The asset under negotiation has a fixed life. A utility patent generally runs 20 years from its earliest filing date, per the USPTO patent process overview. “That clock matters in negotiation,” Lambert says. “A company is licensing a protected window. The stronger and clearer the protection, the more serious the conversation.”

Targeting the right company

“You do not pitch everyone,” Lambert says. “You pitch companies whose existing line your product fits. A licensing manager wants a product that slots into their catalog without forcing a new category. Match the shelf and you get a real review. Miss it and you get silence.”

He notes that most of this activity comes from small operators. The U.S. Small Business Administration’s Office of Advocacy reports small businesses make up 99.9 percent of US firms, figures published on the SBA website. “The independent inventor is the engine here. Companies know that. They take outside ideas seriously when the ideas arrive professionally.”

The materials that open the door

Lambert describes the package that gets a company to the table. “Renderings, a CAD model, an animation if the function needs it, and a one page sell sheet. Virtual first. The company reviews it digitally and decides whether to keep talking. Most of the time, no physical sample is needed to reach that decision.”

This is where he argues for an integrated team. “Our designers, engineers, marketing, and licensing people work together rather than as separate contractors. So the package is consistent and the licensing conversation is informed by the people who built the product. That continuity matters when a company starts asking hard questions about cost and manufacturability.”

How the money is structured

“A typical license pays the inventor a royalty, a percentage of the company’s sales of the product,” Lambert says. “Sometimes there is a payment up front. Sometimes there is a minimum the company commits to each year. The exact terms vary widely by industry and product.” He is careful here. “I never tell an inventor what they will earn. Anyone who quotes you a number you should walk away from. Rates depend on the product, the category, and the deal.”

For neutral reference on how institutions handle licensing terms, Lambert points to university technology transfer offices, such as Stanford’s technology licensing office, which negotiate these agreements as routine business.

He also flags the clauses inventors tend to skim. “Read the territory, the exclusivity, and the sublicensing terms closely. An exclusive license can be worth more, but you are handing one company the whole market, so the rest of the agreement has to earn that. A non exclusive deal lets you license to several companies at once. Neither is automatically better. It depends on the product and who is at the table.”

The contingency option

Lambert describes how Enhance structures its own licensing representation. “We work licensing on a contingency basis, with no upfront fee for that representation. We only do well if a deal closes. That keeps our interests aligned with the inventor’s interests.”

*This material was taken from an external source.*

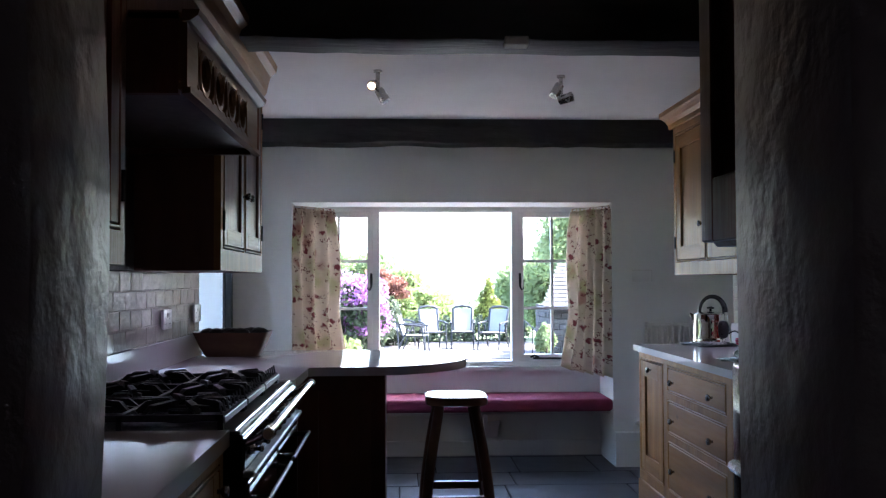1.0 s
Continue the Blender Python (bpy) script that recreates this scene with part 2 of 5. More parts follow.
def soft_line(pts, n=6):
    """A smooth line through the points."""
    v = [Vector(p) for p in pts]
    v = [v[0]] + v + [v[-1]]
    out = []
    for a, b, c, d in zip(v, v[1:], v[2:], v[3:]):
        for k in range(n):
            t = k / n
            out.append(0.5 * (2 * b + (c - a) * t + (2 * a - 5 * b + 4 * c - d) * t * t + (3 * b - a - 3 * c + d) * t ** 3))
    return out + [v[-1]]


def tube(pts, r, n=10):
    bm = bmesh.new()
    add_tube(bm, pts, r, n)
    return bm


def lathe(profile, center, n=24, axis="z"):
    """A turned shape: profile of (radius, height) from the bottom up."""
    bm = bmesh.new()
    cx, cy, cz = center
    rings = []
    for r, h in profile:
        ring = []
        for k in range(n):
            a = 2 * math.pi * k / n
            u, v = r * math.cos(a), r * math.sin(a)
            p = {"z": (cx + u, cy + v, cz + h), "x": (cx + h, cy + u, cz + v), "y": (cx + u, cy + h, cz + v)}[axis]
            ring.append(bm.verts.new(p))
        rings.append(ring)
    for a, b in zip(rings, rings[1:]):
        for k in range(n):
            bm.faces.new((a[k], a[(k + 1) % n], b[(k + 1) % n], b[k]))
    bm.faces.new(rings[0][::-1])
    bm.faces.new(rings[-1])
    return bm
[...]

He closes with a reality check on timing. “These deals take time. Months, sometimes longer. A company has to evaluate, run numbers, and get internal approval. Inventors who expect a signature in two weeks set themselves up for frustration. The ones who treat it as a process, with the right materials and the right targets, give themselves the best honest chance. We have watched that play out since 2010. The work up front is what makes the deal at the end possible. It does not make it certain, and nobody can.”

This article is educational and not legal or financial advice. Inventors should research their own situation and consult qualified professionals.